3D scene code data
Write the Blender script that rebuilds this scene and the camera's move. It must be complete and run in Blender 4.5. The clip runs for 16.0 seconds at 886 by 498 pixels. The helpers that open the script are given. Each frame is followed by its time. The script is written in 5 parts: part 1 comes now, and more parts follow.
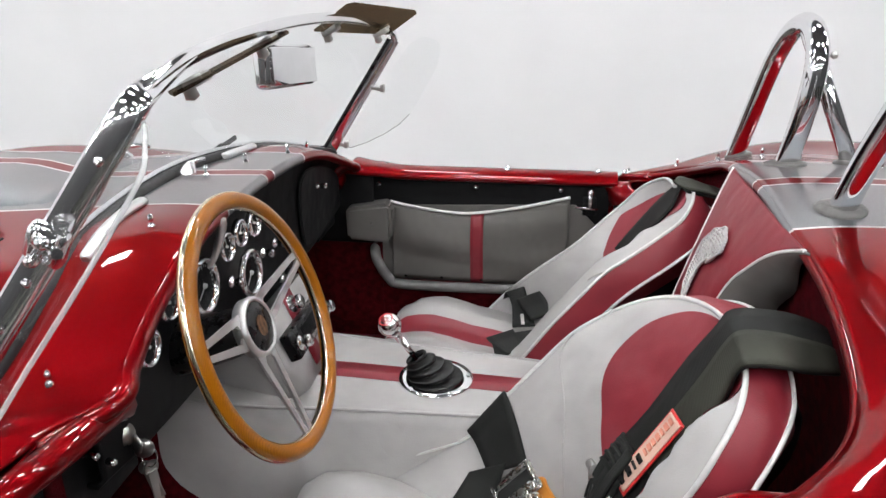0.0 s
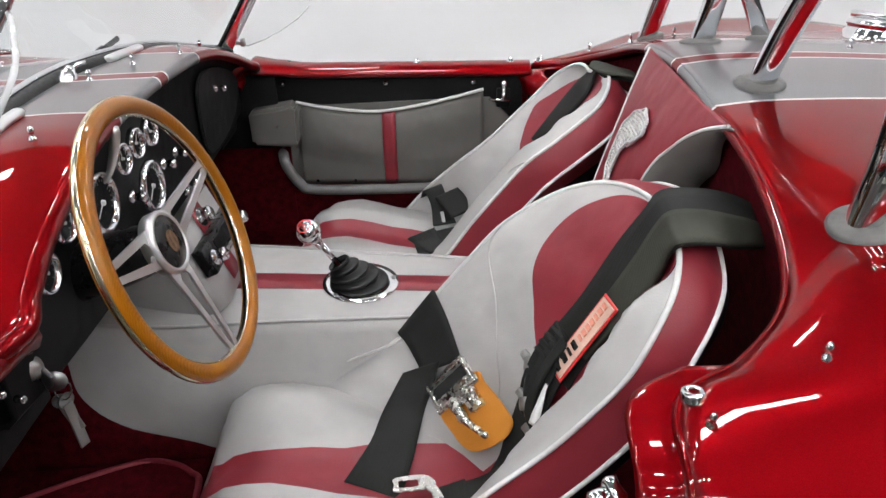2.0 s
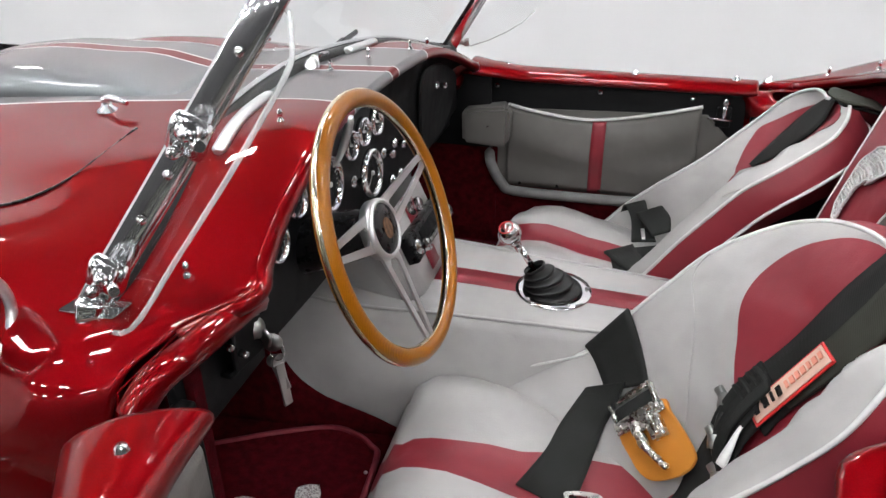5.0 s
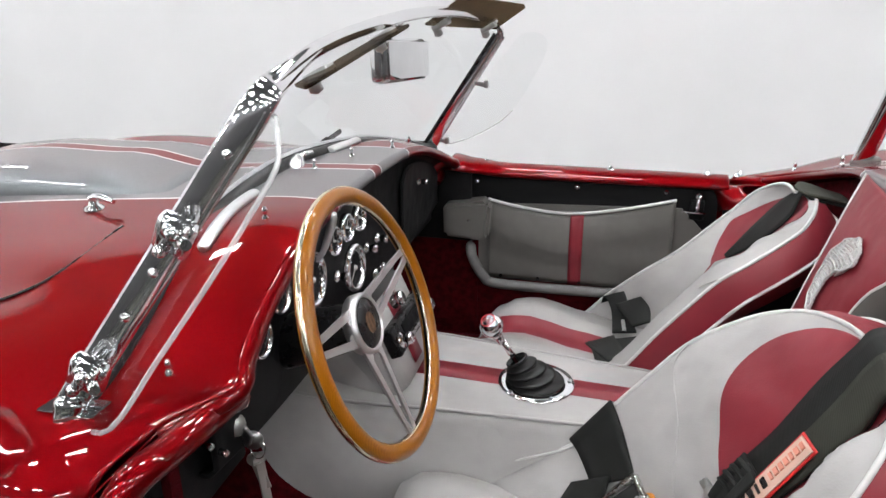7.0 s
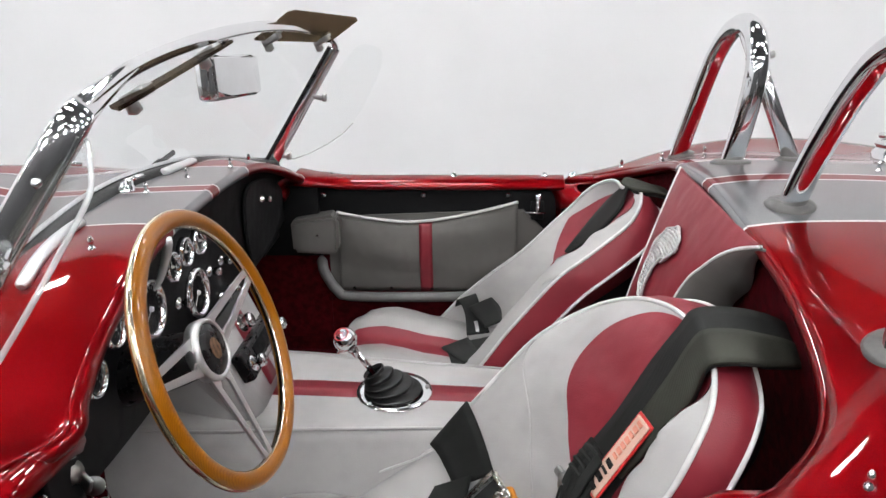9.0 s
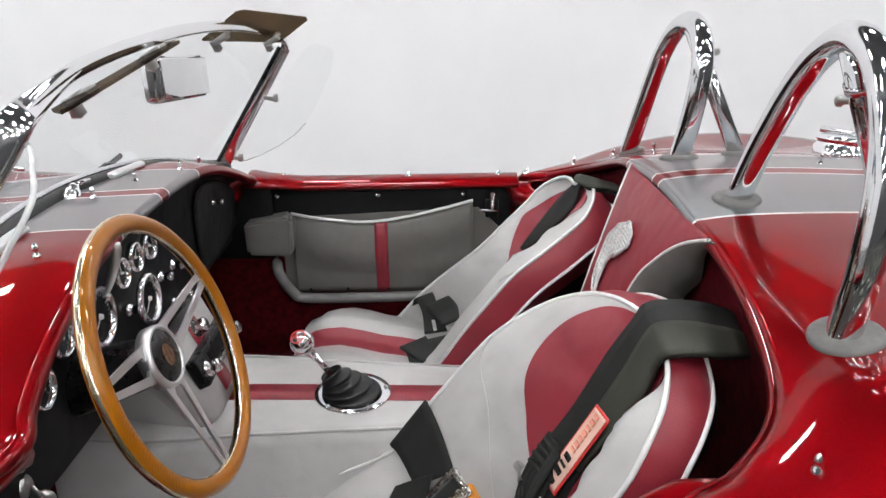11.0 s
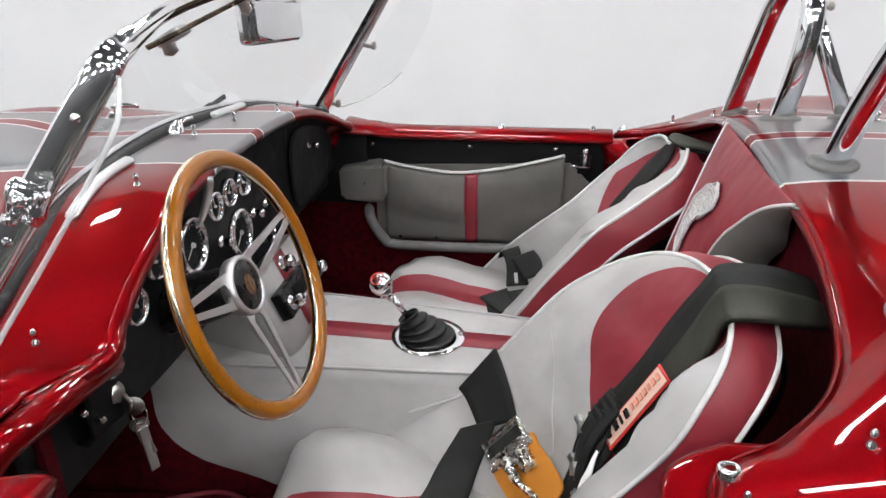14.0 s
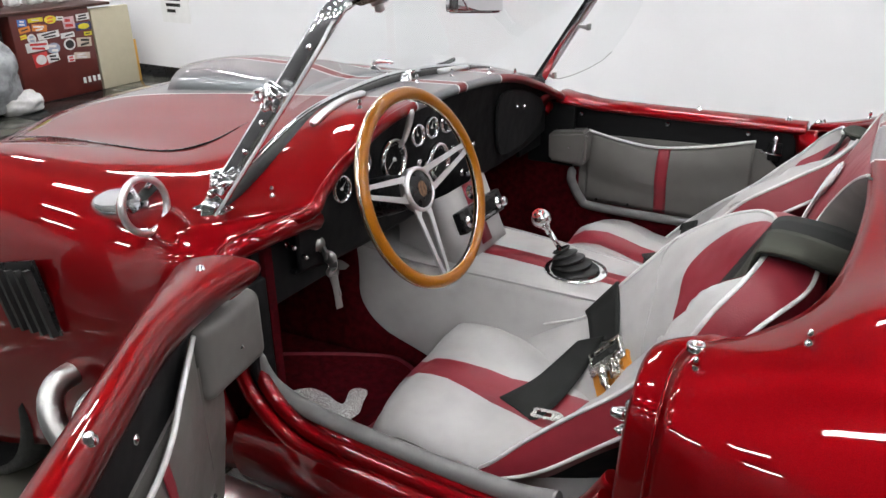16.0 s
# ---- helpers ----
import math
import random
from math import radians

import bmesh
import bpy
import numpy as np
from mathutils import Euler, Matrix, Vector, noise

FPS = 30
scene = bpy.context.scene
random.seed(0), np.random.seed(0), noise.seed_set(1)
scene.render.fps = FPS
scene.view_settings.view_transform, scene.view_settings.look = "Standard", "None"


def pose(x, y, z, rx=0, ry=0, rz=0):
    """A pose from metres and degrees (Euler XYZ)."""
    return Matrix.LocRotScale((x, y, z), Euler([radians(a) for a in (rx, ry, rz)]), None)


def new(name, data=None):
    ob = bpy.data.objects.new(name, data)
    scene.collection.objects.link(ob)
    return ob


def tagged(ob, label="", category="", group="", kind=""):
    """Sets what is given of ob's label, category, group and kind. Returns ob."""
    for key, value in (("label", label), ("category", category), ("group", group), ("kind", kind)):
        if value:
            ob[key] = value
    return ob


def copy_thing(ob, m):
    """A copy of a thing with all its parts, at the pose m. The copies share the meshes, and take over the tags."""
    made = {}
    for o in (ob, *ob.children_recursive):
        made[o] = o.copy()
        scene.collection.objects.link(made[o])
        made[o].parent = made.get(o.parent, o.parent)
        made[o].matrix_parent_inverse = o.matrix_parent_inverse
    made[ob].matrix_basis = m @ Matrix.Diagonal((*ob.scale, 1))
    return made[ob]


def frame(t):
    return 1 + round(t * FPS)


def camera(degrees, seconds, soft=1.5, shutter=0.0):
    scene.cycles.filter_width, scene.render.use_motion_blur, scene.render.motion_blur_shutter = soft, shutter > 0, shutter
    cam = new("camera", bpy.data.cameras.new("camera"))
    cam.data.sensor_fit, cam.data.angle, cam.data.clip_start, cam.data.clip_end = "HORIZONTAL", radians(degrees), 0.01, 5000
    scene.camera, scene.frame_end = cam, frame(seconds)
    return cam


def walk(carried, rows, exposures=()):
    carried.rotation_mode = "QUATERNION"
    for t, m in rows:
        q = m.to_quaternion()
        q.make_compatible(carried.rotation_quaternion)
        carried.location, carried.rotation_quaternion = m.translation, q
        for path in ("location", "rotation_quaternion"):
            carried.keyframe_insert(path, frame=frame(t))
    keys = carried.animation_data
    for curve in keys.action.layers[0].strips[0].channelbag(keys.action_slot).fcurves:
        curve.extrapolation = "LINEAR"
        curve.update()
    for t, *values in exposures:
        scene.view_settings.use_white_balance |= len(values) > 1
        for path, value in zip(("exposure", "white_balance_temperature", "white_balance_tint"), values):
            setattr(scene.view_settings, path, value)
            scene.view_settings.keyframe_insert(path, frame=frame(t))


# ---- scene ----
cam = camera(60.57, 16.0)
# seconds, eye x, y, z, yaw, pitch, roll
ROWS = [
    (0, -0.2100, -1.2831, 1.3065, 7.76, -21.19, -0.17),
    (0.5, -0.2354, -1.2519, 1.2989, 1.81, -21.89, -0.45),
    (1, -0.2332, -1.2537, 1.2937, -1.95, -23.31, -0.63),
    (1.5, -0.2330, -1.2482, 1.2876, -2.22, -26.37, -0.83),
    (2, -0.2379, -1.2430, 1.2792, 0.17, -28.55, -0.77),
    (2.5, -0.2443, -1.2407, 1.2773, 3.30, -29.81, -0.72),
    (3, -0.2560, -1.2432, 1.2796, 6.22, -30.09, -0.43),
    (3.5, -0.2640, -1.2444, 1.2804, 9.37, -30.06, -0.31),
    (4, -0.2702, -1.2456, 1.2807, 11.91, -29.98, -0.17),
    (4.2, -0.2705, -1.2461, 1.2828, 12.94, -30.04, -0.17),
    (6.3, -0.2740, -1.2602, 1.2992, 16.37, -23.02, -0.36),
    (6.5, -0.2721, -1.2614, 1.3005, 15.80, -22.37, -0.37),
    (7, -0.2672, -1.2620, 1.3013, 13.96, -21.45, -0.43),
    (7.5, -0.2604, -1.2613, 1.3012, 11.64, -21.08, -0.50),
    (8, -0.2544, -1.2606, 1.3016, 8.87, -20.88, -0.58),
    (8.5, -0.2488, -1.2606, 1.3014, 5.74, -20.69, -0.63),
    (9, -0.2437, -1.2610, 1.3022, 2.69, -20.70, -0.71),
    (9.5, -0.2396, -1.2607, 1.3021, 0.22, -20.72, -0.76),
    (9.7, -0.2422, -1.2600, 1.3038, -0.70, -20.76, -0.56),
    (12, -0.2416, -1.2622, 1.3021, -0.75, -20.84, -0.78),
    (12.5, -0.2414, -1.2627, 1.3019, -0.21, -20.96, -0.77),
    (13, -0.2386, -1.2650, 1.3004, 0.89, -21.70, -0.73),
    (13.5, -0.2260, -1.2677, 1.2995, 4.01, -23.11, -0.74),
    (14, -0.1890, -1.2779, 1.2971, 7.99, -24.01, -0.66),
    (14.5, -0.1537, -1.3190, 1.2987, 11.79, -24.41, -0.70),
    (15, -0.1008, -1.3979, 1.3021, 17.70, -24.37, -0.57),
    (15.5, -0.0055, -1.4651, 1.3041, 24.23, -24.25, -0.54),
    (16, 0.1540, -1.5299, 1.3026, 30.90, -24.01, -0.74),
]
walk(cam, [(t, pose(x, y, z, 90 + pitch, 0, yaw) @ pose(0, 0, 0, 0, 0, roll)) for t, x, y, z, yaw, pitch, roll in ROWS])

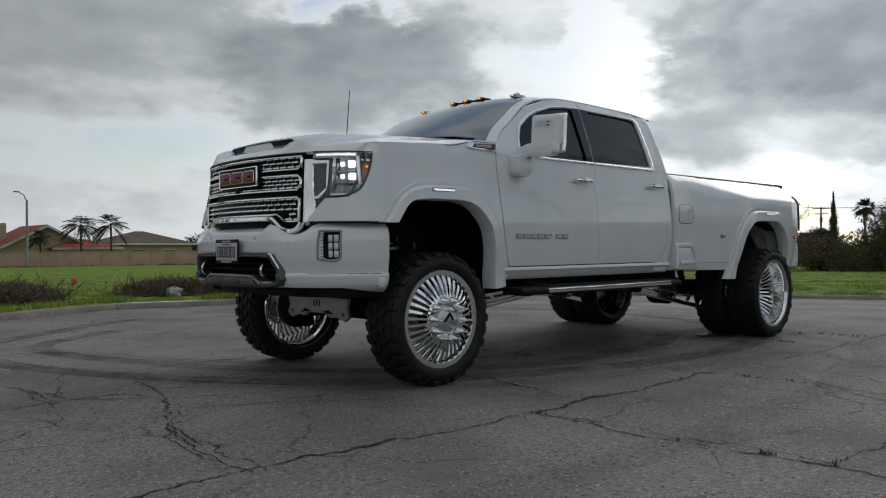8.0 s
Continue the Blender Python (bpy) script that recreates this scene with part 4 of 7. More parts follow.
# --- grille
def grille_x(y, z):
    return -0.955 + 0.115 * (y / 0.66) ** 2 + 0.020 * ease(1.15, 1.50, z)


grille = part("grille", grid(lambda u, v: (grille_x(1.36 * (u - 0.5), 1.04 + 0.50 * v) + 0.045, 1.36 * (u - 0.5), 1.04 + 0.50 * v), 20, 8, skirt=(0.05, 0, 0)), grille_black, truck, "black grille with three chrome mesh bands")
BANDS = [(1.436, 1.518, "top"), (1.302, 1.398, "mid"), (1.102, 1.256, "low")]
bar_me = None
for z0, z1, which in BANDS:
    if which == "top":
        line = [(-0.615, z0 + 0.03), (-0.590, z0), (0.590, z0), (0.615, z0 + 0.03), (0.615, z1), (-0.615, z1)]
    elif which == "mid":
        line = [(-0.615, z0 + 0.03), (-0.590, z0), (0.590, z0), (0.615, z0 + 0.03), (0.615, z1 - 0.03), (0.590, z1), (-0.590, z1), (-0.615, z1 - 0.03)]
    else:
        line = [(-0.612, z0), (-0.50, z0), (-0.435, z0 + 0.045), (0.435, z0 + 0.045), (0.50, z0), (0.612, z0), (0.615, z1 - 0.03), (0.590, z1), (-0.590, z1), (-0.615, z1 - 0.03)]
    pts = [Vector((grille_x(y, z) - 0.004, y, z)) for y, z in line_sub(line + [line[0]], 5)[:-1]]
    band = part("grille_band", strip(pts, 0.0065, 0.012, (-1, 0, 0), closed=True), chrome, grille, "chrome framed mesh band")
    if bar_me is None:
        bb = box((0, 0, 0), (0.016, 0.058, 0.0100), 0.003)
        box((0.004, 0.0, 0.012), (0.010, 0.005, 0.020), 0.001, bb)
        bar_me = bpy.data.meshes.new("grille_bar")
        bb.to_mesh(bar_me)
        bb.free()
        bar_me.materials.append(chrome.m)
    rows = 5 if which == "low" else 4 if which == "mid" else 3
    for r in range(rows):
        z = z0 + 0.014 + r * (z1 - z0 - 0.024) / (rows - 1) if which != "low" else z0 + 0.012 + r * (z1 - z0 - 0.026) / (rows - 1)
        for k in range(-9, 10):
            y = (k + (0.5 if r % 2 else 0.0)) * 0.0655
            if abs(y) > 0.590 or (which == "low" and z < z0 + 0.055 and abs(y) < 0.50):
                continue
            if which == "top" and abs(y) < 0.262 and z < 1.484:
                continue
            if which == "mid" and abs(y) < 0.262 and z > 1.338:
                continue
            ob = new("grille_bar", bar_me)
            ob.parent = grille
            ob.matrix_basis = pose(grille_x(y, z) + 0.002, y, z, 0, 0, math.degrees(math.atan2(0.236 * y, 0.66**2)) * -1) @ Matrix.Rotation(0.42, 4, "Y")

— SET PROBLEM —
Begin at the line containing "for curve in", end at the line containing "scene.view_settings.keyframe_insert(path, frame=frame(t))", and reproduce every line in that range exactly, both ends included.

— FULL RESPONSE —
    for curve in keys.action.layers[0].strips[0].channelbag(keys.action_slot).fcurves:
        curve.extrapolation = "LINEAR"
        curve.update()
    for t, *values in exposures:
        scene.view_settings.use_white_balance |= len(values) > 1
        for path, value in zip(("exposure", "white_balance_temperature", "white_balance_tint"), values):
            setattr(scene.view_settings, path, value)
            scene.view_settings.keyframe_insert(path, frame=frame(t))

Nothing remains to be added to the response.